- Interactive map of Pockwock Lake
- Location: Halifax County, Hants County
- Coordinates: 44°47′57″N 63°50′15″W﻿ / ﻿44.79917°N 63.83750°W
- Type: Glacial
- Basin countries: Canada
- Max. length: 6.96 km (22,800 ft)
- Max. width: 2.28 km (7,500 ft)

= Pockwock Lake =

Lake in Nova Scotia, Canada

Pockwock Lake is a glacial lake located in both Halifax County and Hants County, Nova Scotia, Canada, adjacent to Pockwock. It is connected to Little Pockwock Lake by a stream. The lake has an associated wilderness area named Pockwock Wilderness Area, and has a associated river named Pockwock River, that connects Wright Lake to Pockwock Lake. It was named on September 2, 1921.

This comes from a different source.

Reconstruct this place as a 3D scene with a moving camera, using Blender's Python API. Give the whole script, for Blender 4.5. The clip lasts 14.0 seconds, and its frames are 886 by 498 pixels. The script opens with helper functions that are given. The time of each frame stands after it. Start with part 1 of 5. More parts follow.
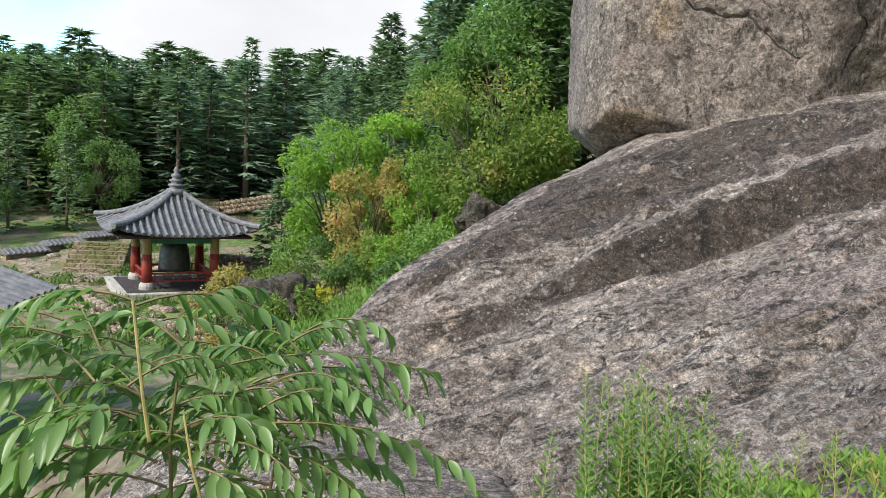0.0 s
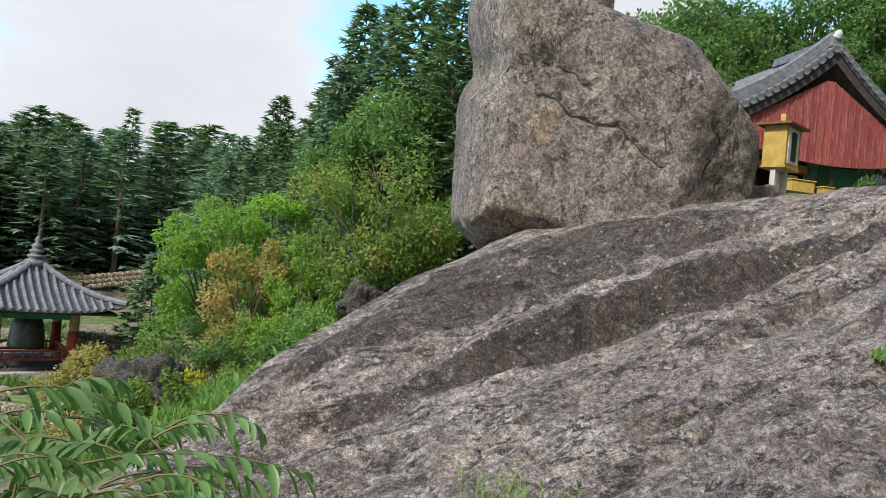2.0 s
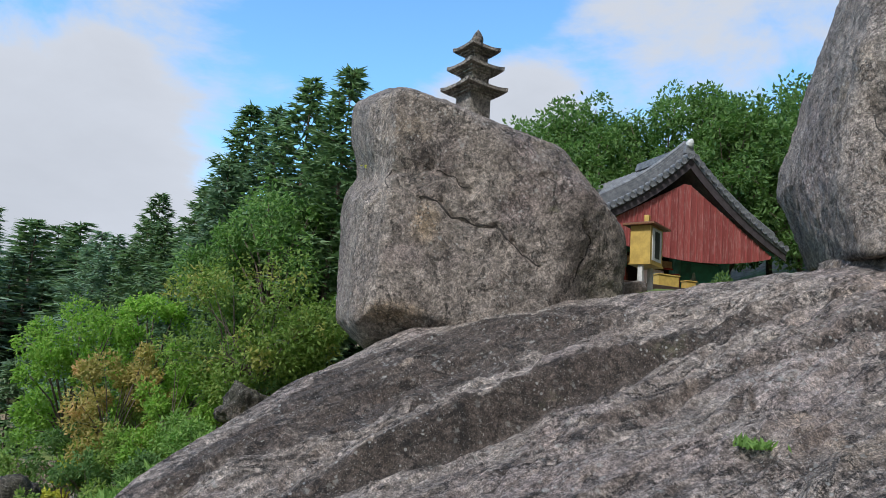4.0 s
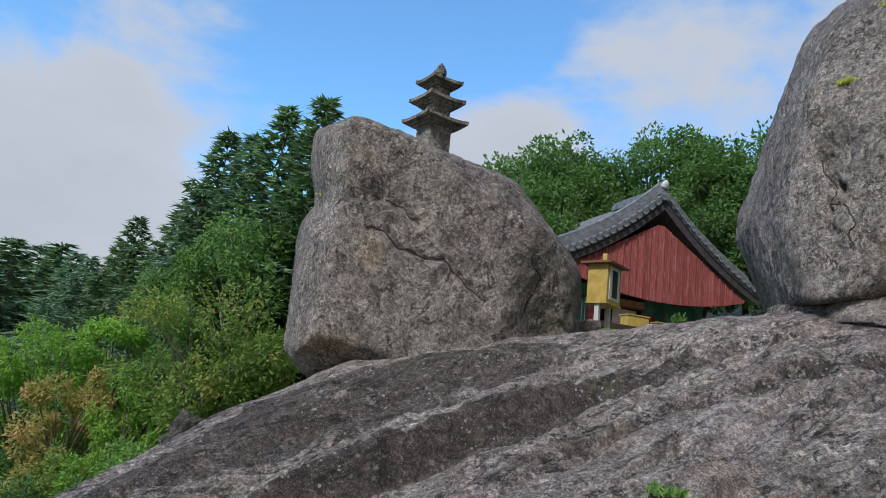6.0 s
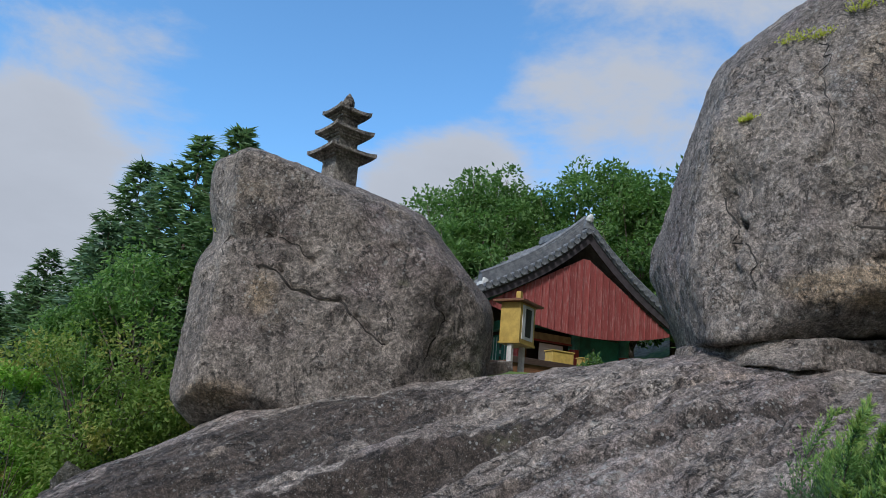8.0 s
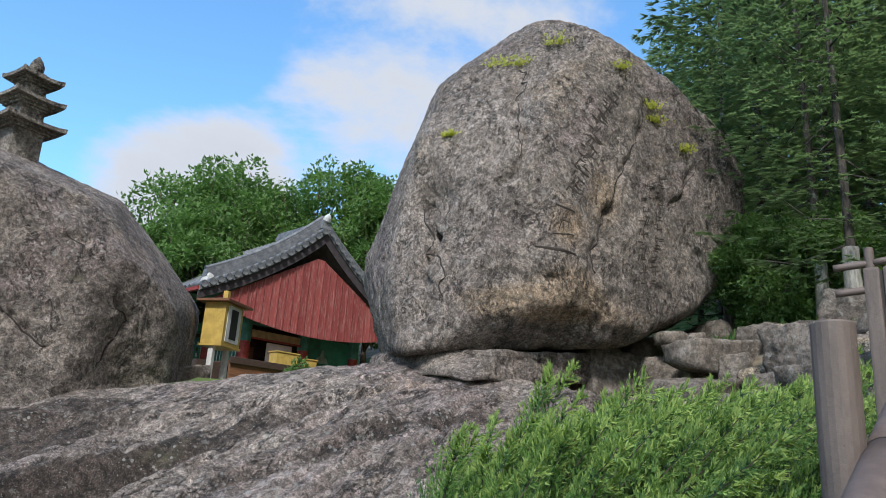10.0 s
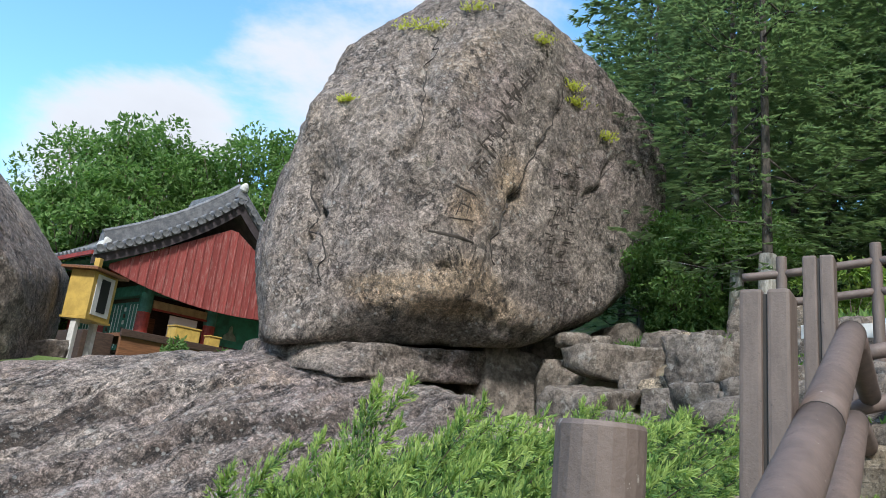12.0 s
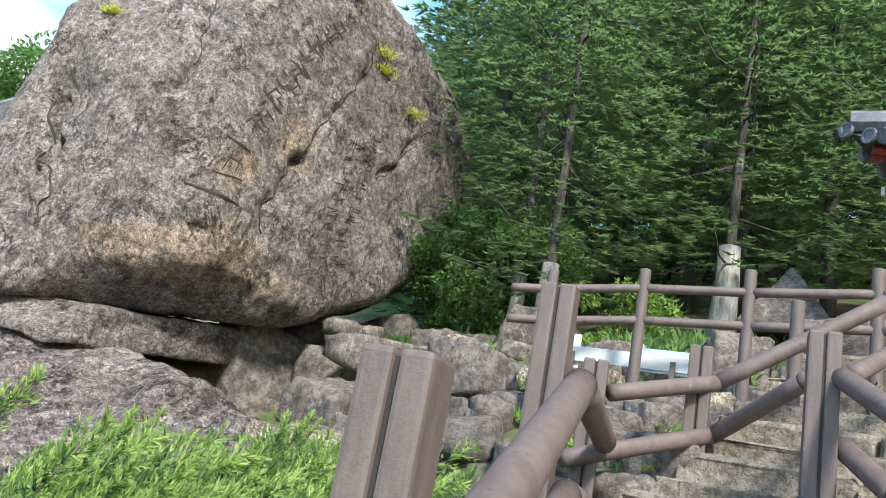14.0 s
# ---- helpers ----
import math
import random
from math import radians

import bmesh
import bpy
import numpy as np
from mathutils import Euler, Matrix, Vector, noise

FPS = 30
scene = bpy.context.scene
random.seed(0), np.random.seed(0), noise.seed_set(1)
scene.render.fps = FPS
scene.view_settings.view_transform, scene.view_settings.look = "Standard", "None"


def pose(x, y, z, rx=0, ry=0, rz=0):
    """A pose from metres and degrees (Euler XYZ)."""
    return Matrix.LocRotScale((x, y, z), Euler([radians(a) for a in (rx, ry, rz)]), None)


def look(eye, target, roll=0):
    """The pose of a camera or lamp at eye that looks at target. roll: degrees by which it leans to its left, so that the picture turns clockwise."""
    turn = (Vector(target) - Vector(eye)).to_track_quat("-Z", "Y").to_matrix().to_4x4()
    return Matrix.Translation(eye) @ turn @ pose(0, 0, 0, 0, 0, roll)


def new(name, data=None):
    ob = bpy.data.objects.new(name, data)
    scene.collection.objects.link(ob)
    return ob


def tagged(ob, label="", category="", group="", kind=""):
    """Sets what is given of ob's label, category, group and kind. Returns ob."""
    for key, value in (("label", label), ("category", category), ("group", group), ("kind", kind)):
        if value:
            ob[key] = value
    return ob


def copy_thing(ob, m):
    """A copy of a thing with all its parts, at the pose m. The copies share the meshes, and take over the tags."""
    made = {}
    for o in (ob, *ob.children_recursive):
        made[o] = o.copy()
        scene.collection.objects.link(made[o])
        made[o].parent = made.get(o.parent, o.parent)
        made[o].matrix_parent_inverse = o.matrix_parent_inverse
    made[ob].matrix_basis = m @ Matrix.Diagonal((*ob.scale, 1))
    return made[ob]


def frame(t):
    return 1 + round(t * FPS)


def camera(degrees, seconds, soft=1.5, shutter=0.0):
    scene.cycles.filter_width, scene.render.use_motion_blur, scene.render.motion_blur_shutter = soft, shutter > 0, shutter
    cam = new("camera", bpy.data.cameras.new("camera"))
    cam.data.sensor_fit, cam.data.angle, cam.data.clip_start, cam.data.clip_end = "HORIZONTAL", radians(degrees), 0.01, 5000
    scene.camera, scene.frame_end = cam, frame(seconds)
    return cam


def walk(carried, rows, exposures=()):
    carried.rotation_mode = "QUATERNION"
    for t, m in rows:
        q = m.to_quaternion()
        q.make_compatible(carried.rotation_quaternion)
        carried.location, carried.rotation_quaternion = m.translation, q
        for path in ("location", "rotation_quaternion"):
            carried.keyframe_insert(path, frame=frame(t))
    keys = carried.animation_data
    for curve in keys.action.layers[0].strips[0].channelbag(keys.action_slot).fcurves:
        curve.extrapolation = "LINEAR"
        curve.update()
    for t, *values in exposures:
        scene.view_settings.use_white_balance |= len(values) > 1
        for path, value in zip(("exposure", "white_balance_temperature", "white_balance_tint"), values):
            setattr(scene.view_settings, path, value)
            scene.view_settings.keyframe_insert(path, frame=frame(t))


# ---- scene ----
cam = camera(62.0, 14.0, soft=0.9)
PATH = [
    (0, (0.350, 0.440, 1.505), (0.101, 2.412, 1.288), 3.5),
    (0.5, (0.376, 0.446, 1.502), (0.255, 2.435, 1.328), 4.3),
    (1, (0.378, 0.464, 1.489), (0.324, 2.460, 1.364), 5.1),
    (1.5, (0.344, 0.449, 1.517), (0.339, 2.449, 1.463), 5.8),
    (2, (0.349, 0.439, 1.540), (0.397, 2.438, 1.578), 6.1),
    (2.5, (0.353, 0.401, 1.560), (0.468, 2.394, 1.686), 5.9),
    (3, (0.362, 0.379, 1.575), (0.551, 2.358, 1.787), 5.4),
    (3.5, (0.375, 0.354, 1.587), (0.627, 2.317, 1.874), 5.1),
    (4, (0.367, 0.336, 1.587), (0.691, 2.283, 1.911), 4.5),
    (4.2, (0.386, 0.331, 1.591), (0.739, 2.273, 1.917), 4.1),
    (6.3, (1.276, 0.420, 1.691), (1.584, 2.346, 2.132), 7.0),
    (6.5, (1.336, 0.474, 1.730), (1.616, 2.401, 2.185), 6.8),
    (7, (1.495, 0.558, 1.797), (1.753, 2.483, 2.275), 6.2),
    (7.5, (1.715, 0.631, 1.897), (2.047, 2.540, 2.391), 6.0),
    (8, (1.946, 0.806, 2.003), (2.411, 2.683, 2.515), 5.4),
    (8.5, (2.096, 0.855, 2.044), (2.722, 2.684, 2.558), 5.1),
    (9, (2.358, 0.776, 2.125), (3.166, 2.528, 2.654), 5.0),
    (9.2, (2.443, 0.741, 2.163), (3.332, 2.449, 2.702), 4.8),
    (11.3, (3.753, 1.042, 2.498), (4.862, 2.613, 3.048), 3.8),
    (11.5, (3.851, 1.108, 2.567), (4.973, 2.674, 3.105), 4.2),
    (12, (4.084, 1.212, 2.628), (5.263, 2.741, 3.148), 6.3),
    (12.5, (4.316, 1.224, 2.756), (5.592, 2.679, 3.260), 8.1),
    (13, (4.599, 1.319, 2.805), (5.984, 2.675, 3.300), 9.1),
    (13.5, (4.861, 1.426, 2.865), (6.334, 2.689, 3.351), 10.5),
    (14, (5.099, 1.455, 3.011), (6.620, 2.646, 3.530), 11.0),
]
EXPOSURES = [(0.0, 0.70, 6350, 10), (2.0, 0.50, 6200, 10), (4.0, 0.15, 5850, 10), (6.5, -0.12, 5700, 10), (7.5, -0.22, 5650, 10), (8.5, -0.15, 5700, 10), (9.0, 0.0, 5800, 10), (11.5, 0.46, 5900, 10), (12.5, 0.66, 5950, 10), (14.0, 1.08, 5950, 10)]
walk(cam, [(t, look(eye, target, roll)) for t, eye, target, roll in PATH], EXPOSURES)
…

Swimming, bathing, washing, or cutting ice at any time in any lake, tributary to Pockwock Lake, or any watercourse located within the Protected Water Area is prohibited at all times.

== Etymology ==
Pockwock Lake is from the Indian word "Pogwek," meaning "the smoky" or "dry lake."

== Geography ==
Pockwock Lake is measured approximately 6.96 km in length, and 2.28 km in width. It contains four named islands: Haverstock Island, Sand Cove Island, Pompeys Island, and Upper Pompeys Island. The lake also has six named coves: Moose Cove, Peggy Cove, Melvin Cove, Gowans Cove, Sand Cove, and Ponhook Cove.

== Water quality ==
Water quality monitoring of Pockwock Lake conducted between 2006 and 2008 recorded pH values ranging between approximately 4.8 and 5.5. A provincial assessment found that with the exception of parameters such as pH, aluminum, manganese, and turbidity, water quality at deep-lake monitoring stations met Canadian Council of Ministers of the Environment guidelines for drinking water use and freshwater aquatic life.

== Access ==
Pockwock Lake can be accessed via Nova Scotia Route 213 and Nova Scotia Route 101, as well as several minor forest trails.